Pisang Goreng Madu pun sudah dinikmati hingga ke luar negeri melalui sistem jasa titip alias jastip. Lewat cara inilah, produknya berhasil mencapai Hongkong, Singapura, bahkan Australia. "Seperti jastip yang ke Australia, itu pernah dijual USD 10 untuk 5 buah pisang goreng madu," katanya.
Masuk ke Pasar Online
Bergabungnya dua anaknya dalam bisnis, membawa cukup banyak perubahan. Salah satunya, pergerakan Pisang Madu Bu Nanik menuju platform digital. Imbasnya terhadap kenaikan omzet memang lumayan.
Meski enggan menyebut jumlah omzet, dia mencatat kenaikan omzet sekitar 20 persen hingga 30 persen setelah memanfaatkan platform digital.
"Kita dulu, pakai telpon.
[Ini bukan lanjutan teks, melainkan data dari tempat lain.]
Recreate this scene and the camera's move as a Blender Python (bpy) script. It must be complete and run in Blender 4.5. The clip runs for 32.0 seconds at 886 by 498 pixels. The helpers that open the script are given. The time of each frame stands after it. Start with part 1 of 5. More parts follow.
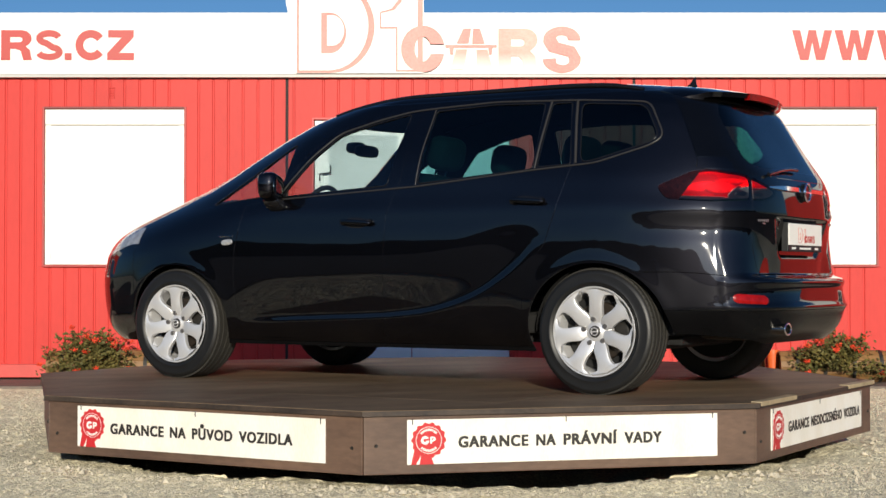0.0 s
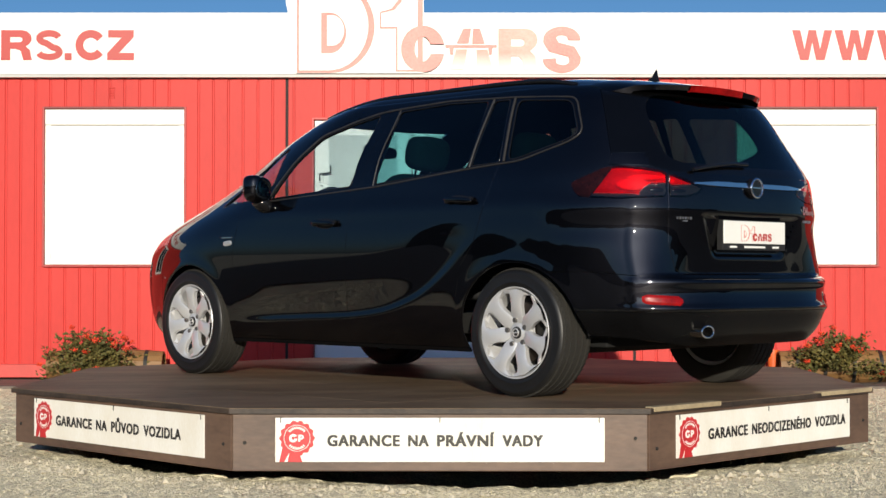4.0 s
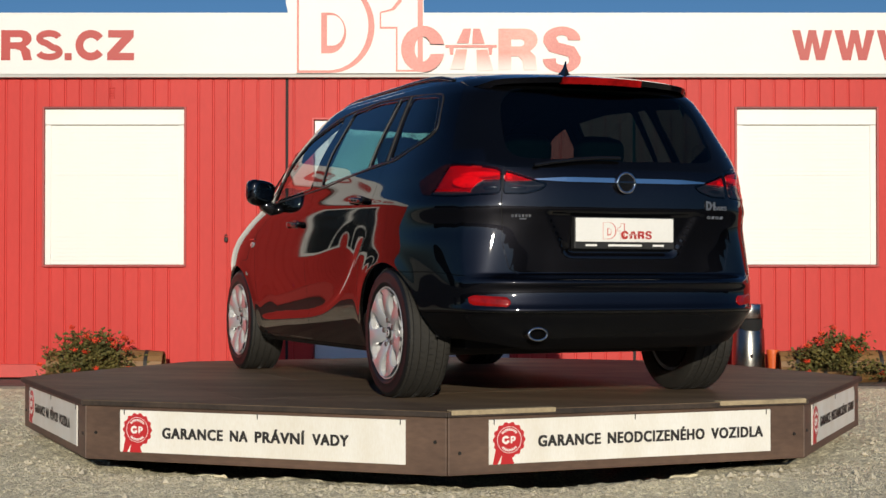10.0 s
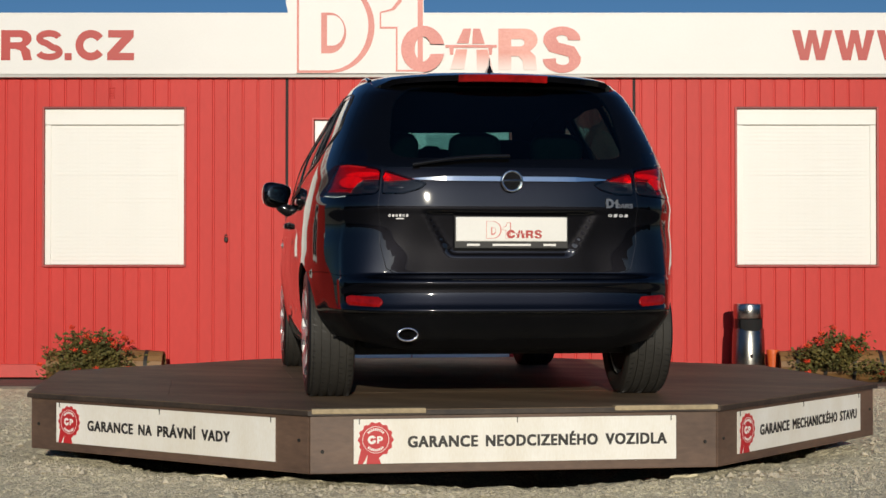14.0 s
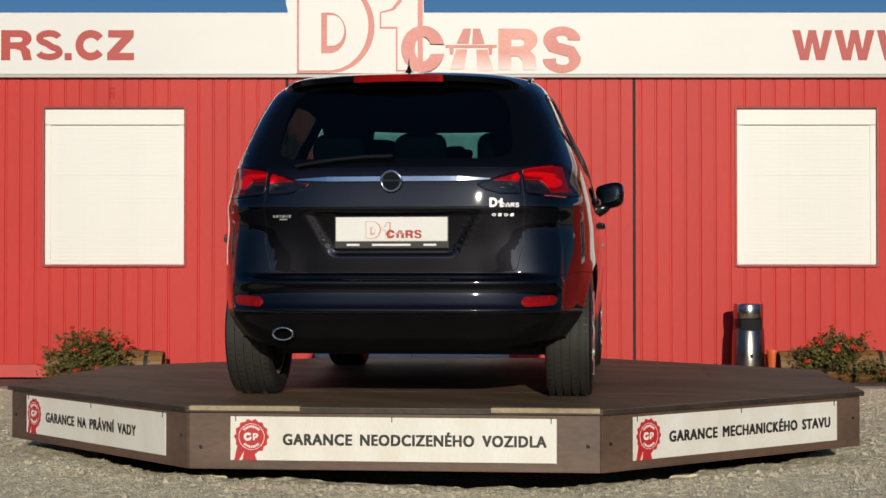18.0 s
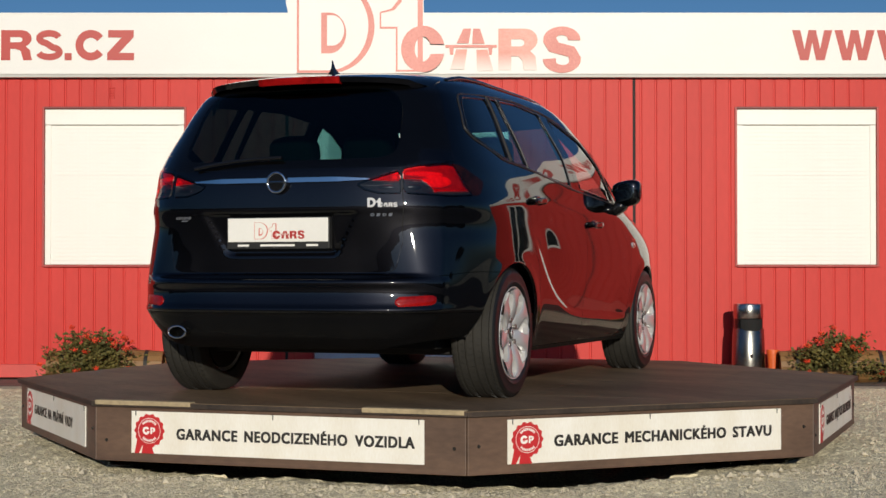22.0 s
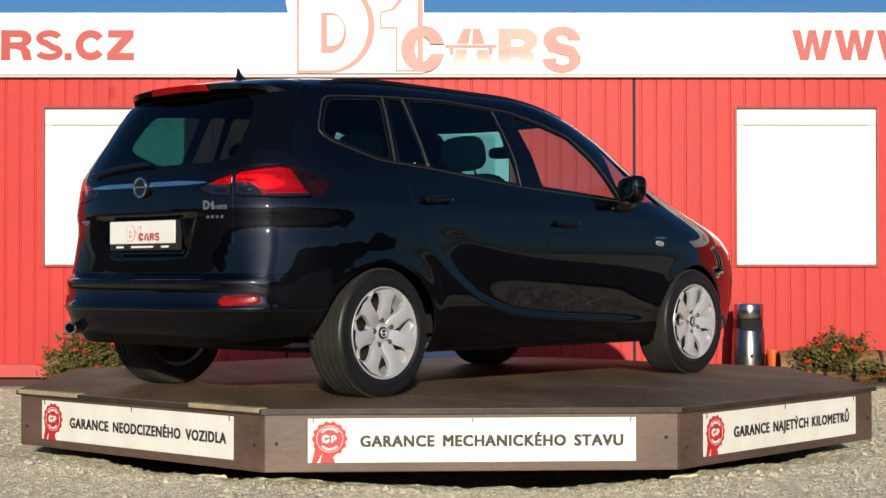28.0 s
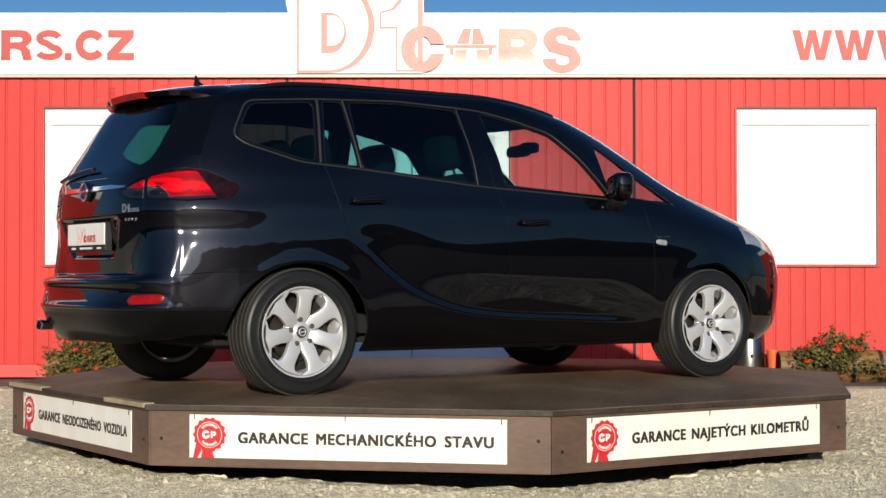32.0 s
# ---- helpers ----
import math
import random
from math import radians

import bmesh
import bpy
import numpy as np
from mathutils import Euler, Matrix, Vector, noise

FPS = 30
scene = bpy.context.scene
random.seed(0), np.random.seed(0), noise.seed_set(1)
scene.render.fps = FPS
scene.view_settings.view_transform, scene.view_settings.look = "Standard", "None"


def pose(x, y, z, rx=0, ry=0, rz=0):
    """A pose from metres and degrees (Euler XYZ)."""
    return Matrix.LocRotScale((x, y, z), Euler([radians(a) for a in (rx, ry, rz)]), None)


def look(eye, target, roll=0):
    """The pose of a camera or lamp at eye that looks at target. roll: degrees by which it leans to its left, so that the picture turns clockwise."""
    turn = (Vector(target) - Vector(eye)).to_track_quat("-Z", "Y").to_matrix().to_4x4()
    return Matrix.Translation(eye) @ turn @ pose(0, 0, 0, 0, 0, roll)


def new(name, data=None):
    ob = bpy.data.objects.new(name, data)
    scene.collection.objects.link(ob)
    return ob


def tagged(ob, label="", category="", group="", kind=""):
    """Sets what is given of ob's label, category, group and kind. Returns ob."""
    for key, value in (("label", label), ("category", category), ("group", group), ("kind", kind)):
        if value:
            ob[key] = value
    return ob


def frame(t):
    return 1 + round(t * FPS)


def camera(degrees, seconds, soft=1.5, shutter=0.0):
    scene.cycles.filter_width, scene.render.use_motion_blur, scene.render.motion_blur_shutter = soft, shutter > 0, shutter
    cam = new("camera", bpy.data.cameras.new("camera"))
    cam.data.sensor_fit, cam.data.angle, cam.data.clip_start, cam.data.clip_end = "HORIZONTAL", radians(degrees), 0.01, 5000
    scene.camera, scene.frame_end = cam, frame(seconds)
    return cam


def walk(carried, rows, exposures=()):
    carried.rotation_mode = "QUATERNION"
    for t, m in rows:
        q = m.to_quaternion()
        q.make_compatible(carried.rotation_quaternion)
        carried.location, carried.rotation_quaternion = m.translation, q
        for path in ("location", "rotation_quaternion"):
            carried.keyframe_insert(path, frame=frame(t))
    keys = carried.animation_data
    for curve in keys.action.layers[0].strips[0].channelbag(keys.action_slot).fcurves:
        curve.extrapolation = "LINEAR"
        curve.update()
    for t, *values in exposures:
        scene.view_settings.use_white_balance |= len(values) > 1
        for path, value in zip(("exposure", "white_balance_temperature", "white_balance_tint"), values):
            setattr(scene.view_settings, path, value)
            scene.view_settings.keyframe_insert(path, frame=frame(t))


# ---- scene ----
cam = camera(30.32, 32.0, soft=1.5)
walk(cam, [(0.0, pose(0.003, -9.811, 0.964, 90.949, 0, 0)), (32.0, pose(0.003, -9.811, 0.964, 90.949, 0, 0))],
     exposures=[(0.0, 0.24), (3.5, 0.24), (7.0, 0.02), (10.0, -0.2), (13.0, -0.34), (17.0, -0.43), (19.0, -0.42), (22.0, -0.29), (26.0, 0.02), (29.0, 0.19), (32.0, 0.24)])

# ---- sky and sun ----
SUN_EL, SUN_AZ = radians(12.5), radians(-87.5)     # the low sun stands behind the camera
world = bpy.data.worlds.new("sky")
scene.world = world
world.use_nodes = True
wn, wl = world.node_tree.nodes, world.node_tree.links
sky = wn.new("ShaderNodeTexSky")
sky.sky_type, sky.sun_disc = "NISHITA", False
sky.sun_elevation, sky.sun_rotation = SUN_EL, radians(90) - SUN_AZ
wl.new(sky.outputs[0], wn["Background"].inputs[0])
sky.air_density, sky.dust_density, sky.ozone_density = 0.9, 0.9, 6.0
wn["Background"].inputs[1].default_value = 0.082
sun_data = bpy.data.lights.new("sun", "SUN")
sun_data.energy, sun_data.angle, sun_data.color = 4.0, radians(0.55), (1.0, 0.915, 0.76)
sun = new("sun", sun_data)
to_sun = Vector((math.cos(SUN_AZ) * math.cos(SUN_EL), math.sin(SUN_AZ) * math.cos(SUN_EL), math.sin(SUN_EL)))
sun.matrix_world = look(to_sun * 60, (0, 0, 0))


# ---- materials ----
def mat(name, color, rough=0.6, metal=0.0, var=0.15, scale=8.0, bump=0.0, fine=60.0, coat=0.0, spec=0.5, dark=None, stretch=(1, 1, 1), each=0.0, clear=0.035, edge=None):
    """A plain surface with variation at two scales, relief, and a shift from piece to piece."""
    m = bpy.data.materials.new(name)
    m.use_nodes = True
    nd, lk = m.node_tree.nodes, m.node_tree.links
    b = nd["Principled BSDF"]
    b.inputs["Roughness"].default_value = rough
    b.inputs["Metallic"].default_value = metal
    b.inputs["Coat Weight"].default_value = coat
    b.inputs["Coat Roughness"].default_value = clear
    b.inputs["Coat IOR"].default_value = 1.6
    if edge:
        b.inputs["Specular Tint"].default_value = (*edge, 1)
    b.inputs["Specular IOR Level"].default_value = spec
    tc = nd.new("ShaderNodeTexCoord")
    mp = nd.new("ShaderNodeMapping")
    mp.inputs["Scale"].default_value = stretch
    lk.new(tc.outputs["Object"], mp.inputs[0])
    n1 = nd.new("ShaderNodeTexNoise")
    n1.inputs["Scale"].default_value, n1.inputs["Detail"].default_value = scale, 4
    n2 = nd.new("ShaderNodeTexNoise")
    n2.inputs["Scale"].default_value, n2.inputs["Detail"].default_value = fine, 3
    lk.new(mp.outputs[0], n1.inputs["Vector"])
    lk.new(mp.outputs[0], n2.inputs["Vector"])
    add = nd.new("ShaderNodeMath")
    add.operation = "MULTIPLY_ADD"
    lk.new(n2.outputs["Fac"], add.inputs[0])
    add.inputs[1].default_value = 0.5
    lk.new(n1.outputs["Fac"], add.inputs[2])
    last = add.outputs[0]
    if each:
        info = nd.new("ShaderNodeObjectInfo")
        ea = nd.new("ShaderNodeMath")
        ea.operation = "MULTIPLY_ADD"
        lk.new(info.outputs["Random"], ea.inputs[0])
        ea.inputs[1].default_value = each
        lk.new(last, ea.inputs[2])
        last = ea.outputs[0]
    ramp = nd.new("ShaderNodeMapRange")
    ramp.inputs["From Min"].default_value, ramp.inputs["From Max"].default_value = 0.45, 1.05 + each
    lk.new(last, ramp.inputs["Value"])
    mix = nd.new("ShaderNodeMix")
    mix.data_type = "RGBA"
    lo = dark or tuple(c * (1 - var) for c in color)
    hi = tuple(min(1.0, c * (1 + var * 0.6)) for c in color)
    mix.inputs["A"].default_value, mix.inputs["B"].default_value = (*lo, 1), (*hi, 1)
    lk.new(ramp.outputs[0], mix.inputs["Factor"])
    lk.new(mix.outputs["Result"], b.inputs["Base Color"])
    if bump:
        bp = nd.new("ShaderNodeBump")
        bp.inputs["Strength"].default_value, bp.inputs["Distance"].default_value = 1.0, bump
        lk.new(add.outputs[0], bp.inputs["Height"])
        lk.new(bp.outputs[0], b.inputs["Normal"])
    return m


def glass(name, tint, gloss=1.0, rough=0.0, f0=0.08):
    """A single tinted pane: see-through, with the gloss of glass."""
    m = bpy.data.materials.new(name)
    m.use_nodes = True
    nd, lk = m.node_tree.nodes, m.node_tree.links
    nd.remove(nd["Principled BSDF"])
    tr, gl, mx, fr = nd.new("ShaderNodeBsdfTransparent"), nd.new("ShaderNodeBsdfGlossy"), nd.new("ShaderNodeMixShader"), nd.new("ShaderNodeLayerWeight")
    tr.inputs[0].default_value = (*tint, 1)
    gl.inputs[0].default_value = (gloss, gloss, gloss, 1)
    gl.inputs["Roughness"].default_value = rough
    fr.inputs[0].default_value = 0.5
    pw, sc = nd.new("ShaderNodeMath"), nd.new("ShaderNodeMath")
    pw.operation, sc.operation = "POWER", "MULTIPLY_ADD"
    pw.inputs[1].default_value, sc.inputs[1].default_value, sc.inputs[2].default_value = 5.0, 1 - f0, f0
    lk.new(fr.outputs["Facing"], pw.inputs[0])
    lk.new(pw.outputs[0], sc.inputs[0])
    lk.new(sc.outputs[0], mx.inputs[0])
    lk.new(tr.outputs[0], mx.inputs[1])
    lk.new(gl.outputs[0], mx.inputs[2])
    lk.new(mx.outputs[0], nd["Material Output"].inputs[0])
    return m


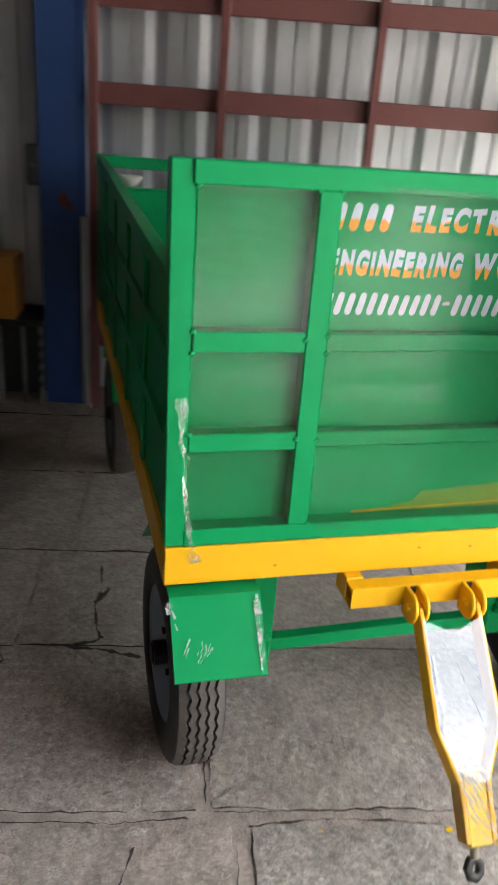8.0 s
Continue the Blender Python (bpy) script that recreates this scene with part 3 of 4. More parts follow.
bm = prism([front(0.449, 1.512, 0.006), front(0.481, 1.512, 0.006), front(0.481, 1.462, 0.004), front(0.447, 1.459, 0.004)], (0, -0.004, 0), bevel=0.001)
prism([front(x, z, 0.003) for x, z in ((0.4475, 1.464), (0.481, 1.464), (0.477, 1.45), (0.474, 1.405), (0.47, 1.399), (0.453, 1.399), (0.451, 1.405), (0.4445, 1.408), (0.4445, 1.452))], (0, -0.0035, 0), bm, 0.001)
hasp = part("hasp", bm, GREEN, toolbox, "green painted hasp")
part("slot", prism([front(0.4585, 1.452, 0.0068), front(0.4645, 1.452, 0.0068), front(0.463, 1.417, 0.0068), front(0.4575, 1.417, 0.0068)], (0, -0.0006, 0)), DARK, hasp, "dark slot in the hasp")
part("hasp_plate", prism([front(0.4455, 1.55, 0.019), front(0.481, 1.55, 0.019), front(0.481, 1.527, 0.019), (front(0.473, 1.527, 0.019)), front(0.473, 1.518, 0.019), front(0.455, 1.518, 0.019), front(0.455, 1.527, 0.019), front(0.4455, 1.527, 0.019)], (0, -0.003, 0), bevel=0.0008), GREEN, hasp)
part("hinge_pin", rod(front(0.448, 1.514, 0.012), front(0.482, 1.514, 0.012), 0.004, 10), GREEN, hasp)
for x, z in ((0.452, 1.543), (0.4735, 1.543), (0.463, 1.533)):
    part("rivet", rod(front(x, z, 0.02), front(x, z, 0.0245), 0.0042, 8), GREEN, hasp)
bm = rod(front(0.461, 1.444, 0.004), front(0.461, 1.444, 0.02), 0.0035, 8)
rod(front(0.461, 1.444, 0.02), front(0.474, 1.448, 0.02), 0.004, 8, bm)
rod(front(0.474, 1.448, 0.02), front(0.484, 1.44, 0.018), 0.004, 8, bm)
part("staple", bm, SHINY, hasp, "bare bright staple with torn film")

# ---- lettering and brush marks ----
def lettering(text, x0, z0, width, height, mat, y_at, slant=0.12, rise=0.0, bold=0.062, seed=1):
    """A brushed word: every letter a little askew."""
    rr = random.Random(seed)
    verts, faces = [], []
    pen = 0.0
    for ch in text:
        cu = bpy.data.curves.new("letter", "FONT")
        cu.body, cu.size, cu.offset, cu.extrude, cu.shear = ch, 1.0, bold, 0.004, slant
        cu.resolution_u = 4
        ob = bpy.data.objects.new("letter", cu)
        scene.collection.objects.link(ob)
        me = bpy.data.meshes.new_from_object(ob.evaluated_get(bpy.context.evaluated_depsgraph_get()))
        bpy.data.objects.remove(ob)
        co = np.array([v.co for v in me.vertices])
        lo, hi = co.min(0), co.max(0)
        turn, grow, lift = rr.uniform(-0.09, 0.09), rr.uniform(0.94, 1.08), rr.uniform(-0.03, 0.03)
        mid = (lo + hi) / 2
        base = len(verts)
        for p in co:
            x, y = (p[0] - mid[0]) * grow, (p[1] - mid[1]) * grow
            x += 0.02 * math.sin(7 * p[1] + seed) * (ch not in "Oo")
            verts.append((pen + (mid[0] - lo[0]) + x * math.cos(turn) - y * math.sin(turn), mid[1] + lift + x * math.sin(turn) + y * math.cos(turn), p[2] > 0))
        faces += [[base + k for k in p.vertices] for p in me.polygons]
        pen += hi[0] - lo[0] + 0.1
        bpy.data.meshes.remove(me)
        bpy.data.curves.remove(cu)
    a = np.array(verts)
    lo, hi = a.min(0), a.max(0)
    out = []
    for x, y, front_face in verts:
        q = (x - lo[0]) / (hi[0] - lo[0])
        px, pz = x0 + q * width, z0 + (y - lo[1]) / (hi[1] - lo[1]) * height + q * rise
        out.append(y_at(px, pz, 0.0006 + 0.0006 * front_face))
    me = bpy.data.meshes.new("lettering")
    me.from_pydata(out, [], faces)
    me.materials.append(mat)
    return tagged(new("lettering", me), "white and orange brush lettering")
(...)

Mulai ikut media online, anak-anak pulang dari sekolah, kolaborasi dengan saya. Mereka bagian manajemen dan marketing, saya bagian produksi."
Dia mengakui, memang memotivasi anak-anaknya agar ikut membangun bisnis yang sudah dia rintis.
"Awalnya tujuan mulai nyekolahin anak, kan bukan orang yang terlalu berada. Bekalin ilmu dengan sekolah. (Setelah selesai sekolah) saya tanya mau kerja apa bantu mami usaha, saya motivasi kalau kerja sama ibu buat ibu, kalau kerja buat orang maju buat orang. Lalu mereka mau jual pisang, maka kita kolaborasi buka usaha," ungkapnya.
Putri Nanik sekaligus COO CV. Bu Nanik Group, Michelle K Molloy mengatakan, alasan utama usahanya memanfaatkan platform online tidak lain sebagai upaya mengikuti perkembangan zaman. Tak hanya itu, perbaikan mutu dan tampilan produk juga terus dilakukan.
"Kalau hanya diam di tempat kita akan stuck, sedangkan zaman berubah terus, maka bagaimana kita mengikuti perkembangan."
"Produk dulu kita tidak dicetak, berantakan. Sekarang dicetak, jadi setiap orang dapat ukuran yang sama. Lalu kemasan, lalu branding. Sekarang kita punya paling baru pisang madu dengan topping. Ini untuk menyasar generasi anak muda yang memang suka toping," jelas dia.
Terkait rencana bisnis ke depan, Michelle mengaku masih akan mengembangkan dan meningkat nilai tambah dari pisang madu. Ketika ditanya apakah berniat untuk merambah ke bisnis franchise, dia mengatakan, masih banyak hal harus disiapkan untuk sampai ke level itu. Terutama dari segi kemampuan memastikan standar produk yang akan dijual.
"Mungkin kalau bisa setengah matang, terus bisa digoreng lagi dan hasilnya 100 persen, maksimal, baru berani franchise. Kalau franchise kan tidak semua orang punya kemampuan culinary yang sama. Takutnya mutu dan kualitasnya beda," tandasnya.